Monday, February 11, 2019
Court of Appeal:
Beating and Robbery of Parolee, Leaving Him Without Funds for Travel to Los Angeles, Excused His Failure to Report to Parole Office the Day After Release, Rubin Declares
By a MetNews Staff Writer
The Court of Appeal has held that a Los Angeles Superior Court commissioner abused his discretion in revoking the parole of a man who, upon being released from prison in Kings County on a Wednesday and given travel fare, was beaten and robbed by gang members at the train station and did not report to the Probation Office here until the next Monday.
Reversal of an order by Los Angeles Superior Court Commissioner Jerry B. Marshak cancelling the parole of Arturo Aguirre and committing him to a county jail for six months comes in an unpublished opinion by Presiding Justice Laurence Rubin of this district’s Div.
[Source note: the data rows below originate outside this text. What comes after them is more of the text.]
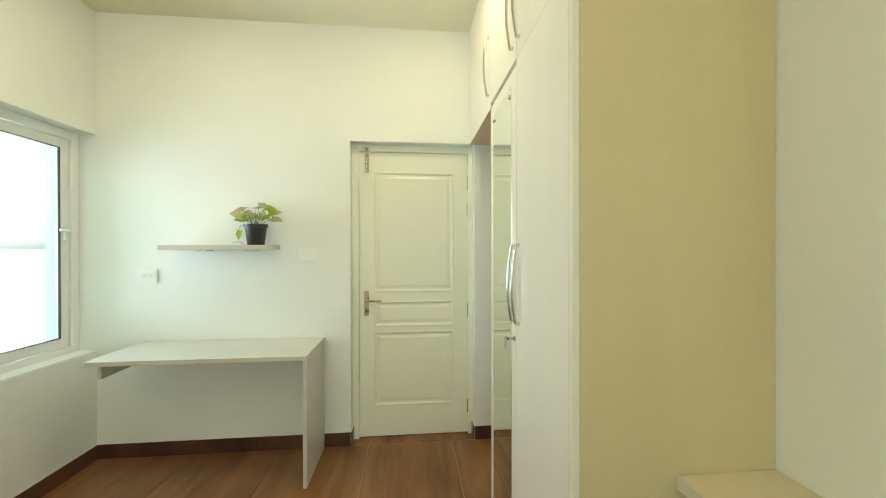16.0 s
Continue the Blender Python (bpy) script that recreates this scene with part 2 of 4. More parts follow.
# ---- mesh helpers ----
def box(bm, x0, x1, y0, y1, z0, z1, bevel=0.0, segs=2):
    m = Matrix.Translation(((x0 + x1) / 2, (y0 + y1) / 2, (z0 + z1) / 2)) @ Matrix.Diagonal((abs(x1 - x0), abs(y1 - y0), abs(z1 - z0), 1))
    made = bmesh.ops.create_cube(bm, size=1, matrix=m)
    if bevel:
        edges = {e for v in made["verts"] for e in v.link_edges}
        bmesh.ops.bevel(bm, geom=list(edges), offset=bevel, segments=segs, affect="EDGES", profile=0.5)
    return bm


def solid(x0, x1, y0, y1, z0, z1, bevel=0.0, segs=2):
    return box(bmesh.new(), x0, x1, y0, y1, z0, z1, bevel, segs)


def disc(bm, centre, axis, r0, r1, depth, segs=32):
    """A frustum from centre along axis."""
    way = Vector(axis).normalized()
    m = Matrix.Translation(Vector(centre) + way * depth / 2) @ way.to_track_quat("Z", "Y").to_matrix().to_4x4()
    bmesh.ops.create_cone(bm, cap_ends=True, segments=segs, radius1=r0, radius2=r1, depth=depth, matrix=m)
    return bm


def lathe(bm, centre, profile, segs=32, close=True):
    """Turn (radius, height) pairs round the upright axis through centre."""
    rings = []
    for r, z in profile:
        rings.append([bm.verts.new((centre[0] + r * math.cos(2 * math.pi * i / segs), centre[1] + r * math.sin(2 * math.pi * i / segs), centre[2] + z)) for i in range(segs)])
    for a, b in zip(rings, rings[1:]):
        for i in range(segs):
            bm.faces.new((a[i], a[(i + 1) % segs], b[(i + 1) % segs], b[i]))
    if close:
        bm.faces.new(rings[0][::-1])
        bm.faces.new(rings[-1])
    return bm


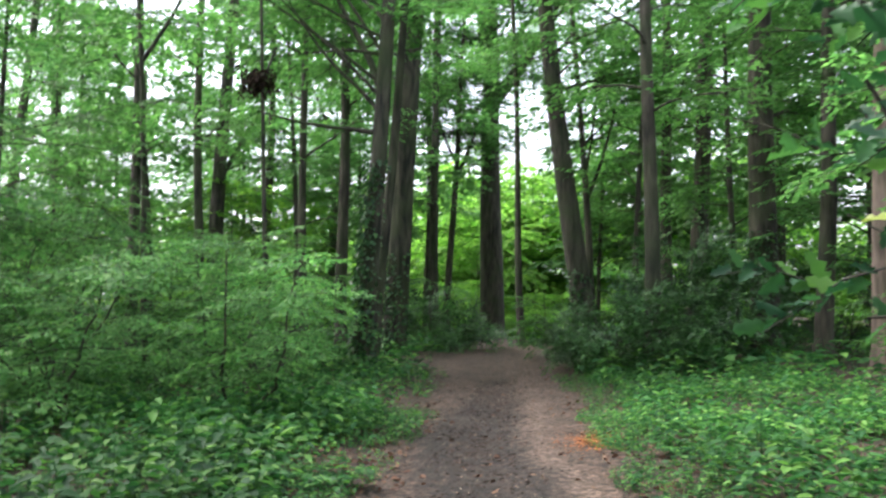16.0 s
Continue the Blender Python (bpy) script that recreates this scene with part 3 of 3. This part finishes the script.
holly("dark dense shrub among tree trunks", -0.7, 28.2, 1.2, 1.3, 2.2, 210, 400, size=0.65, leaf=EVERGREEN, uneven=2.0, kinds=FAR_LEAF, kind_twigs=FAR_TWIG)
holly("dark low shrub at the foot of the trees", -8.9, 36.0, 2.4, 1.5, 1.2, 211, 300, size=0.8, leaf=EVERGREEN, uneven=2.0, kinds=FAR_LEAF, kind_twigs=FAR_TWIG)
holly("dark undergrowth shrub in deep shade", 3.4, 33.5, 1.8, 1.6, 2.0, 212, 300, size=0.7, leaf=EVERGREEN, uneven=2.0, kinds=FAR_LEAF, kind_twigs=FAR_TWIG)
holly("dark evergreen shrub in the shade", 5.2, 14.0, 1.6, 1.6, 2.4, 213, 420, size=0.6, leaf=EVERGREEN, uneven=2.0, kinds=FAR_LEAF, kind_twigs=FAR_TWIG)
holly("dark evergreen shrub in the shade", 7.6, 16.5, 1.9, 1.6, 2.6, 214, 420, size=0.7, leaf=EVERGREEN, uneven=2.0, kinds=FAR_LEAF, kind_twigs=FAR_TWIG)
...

Five, filed Thursday.
With no funds for travel following the robbery, and having failed to pan-handle sufficient funds for a ticket, Aguirre managed to hitch a ride to Los Angeles, arriving on Friday, May 18, 2018, two days after his release. However it was after office hours, and the Parole Office was closed over the weekend.
When he showed up on Monday, May 21, he was arrested pursuant to a warrant that had been obtained on Friday.
At a hearing before Marshak, Aguirre testified that the beating had rendered him a “bloody mess,” which was verified by photographs taken of him on May 21.
The commissioner termed Aguirre’s injuries “startling,” but said:
“From Parole’s point of view, there was a long delay here between when you were released and when you did finally report. And it really needed to be a lot shorter than that.
“I don’t know if a phone call or any other kind of contact would have helped ameliorate the filing of this petition or the arrest warrant. I don’t know. It seems like a very short time. Perhaps it’s not something that each of us would have done if we were in parolee’s shoes, but they do have the ability to do this. It is within the law.
“You did have the requirement that you signed to report by...10:00 A.M....the following day. And transportation was given.
“Things that happened that are very unfortunate, but this is the position parole is taking.”
Delay Not Intentional
Explaining the reversal, Rubin wrote:
“[U]npredictable events outside of defendant’s control prevented defendant from strictly adhering to his parole conditions. There is nothing in this record to suggest that defendant’s conduct ‘was the result of irresponsibility, contumacious behavior or disrespect for’ the conditions of his parole….Indeed the trial court appears to have reached the same conclusion. Under these circumstances the court’s parole revocation constituted an abuse of discretion.”
In a footnote, Rubin said:
“We agree with defendant that this issue is not moot. Although defendant has served his 180-day sentence, the parole revocation may have collateral consequences and be used against him in criminal and noncriminal matters….Reversal of the parole revocation would also result in the 180 days defendant spent in custody being credited to the maximum period of his parole (thus reducing the length of his parole by 180 days).”
The case is People v. Aguirre, B290620.